According to the English writer John Hooker in his Supply to the Irish Chronicle (an addition to Holinshed's Chronicles) written in 1587, the bands ordered to carry out the executions were led by Captain Raleigh (later Sir Walter Raleigh) and Captain Mackworth.

Richard Bingham, future commander of Connacht, was present and described events in a letter to The 1st Earl of Leicester, although he claimed the massacre was perpetrated by sailors. The poet Edmund Spenser, then secretary to the Lord Deputy, is also thought to have been present.


A Monument to the Smerwick Harbour massacre at the Field of the Heads (Gort nag Crann) near Dun an Oir commemorating the massacre of around 600 Irish, Spanish and Italian men and women by English troops commanded by Lord Grey of Wilton in 1580. 

The monument dates from 1980; the seaward side bears a cross and a Gaelic inscription 'igcuimhne dhun an oir samhain 1580'. According to the folklore of the area, the execution of the captives took two days, with many of the captives being beheaded in a field known locally in Irish as Gort a Ghearradh (the Field of the Cutting); their bodies later being thrown into the sea.
 


Raleigh received 40,000 acres (16,000 ha) (approx. 0.2% of Ireland) upon the seizure and distribution of land following the attainders arising from the rebellion, including the coastal walled town of Youghal and, further up the Blackwater River, the village of Lismore. 
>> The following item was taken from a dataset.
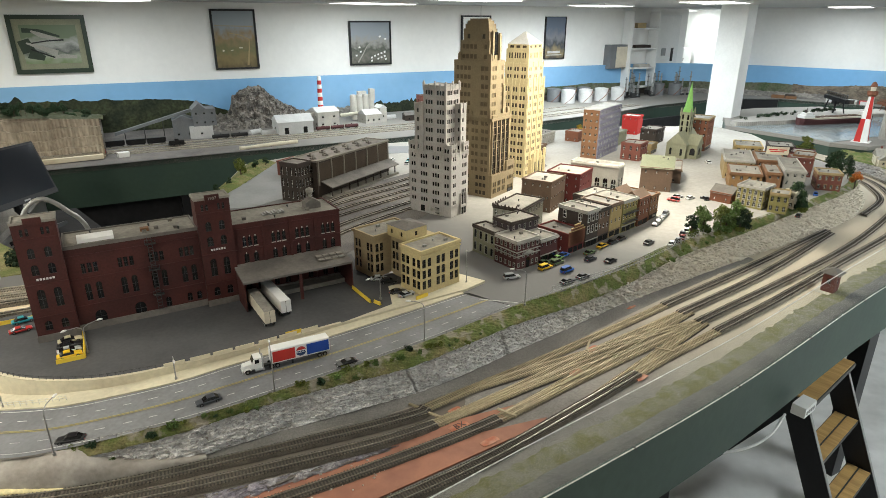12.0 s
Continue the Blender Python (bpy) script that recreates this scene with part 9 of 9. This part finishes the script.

This made him one of the principal landowners in Munster, but he had limited success inducing English tenants to settle on his estates. Raleigh made the town of Youghal his occasional home during his 17 years as an Irish landlord, frequently being domiciled at Killua Castle, Clonmellon, County Westmeath. 

Amongst Raleigh's acquaintances in Munster was another Englishman who had been granted land there, poet Edmund Spenser. In the 1590s, he and Raleigh travelled together from Ireland to the court at London, where Spenser presented part of his allegorical poem The Faerie Queene to Elizabeth I.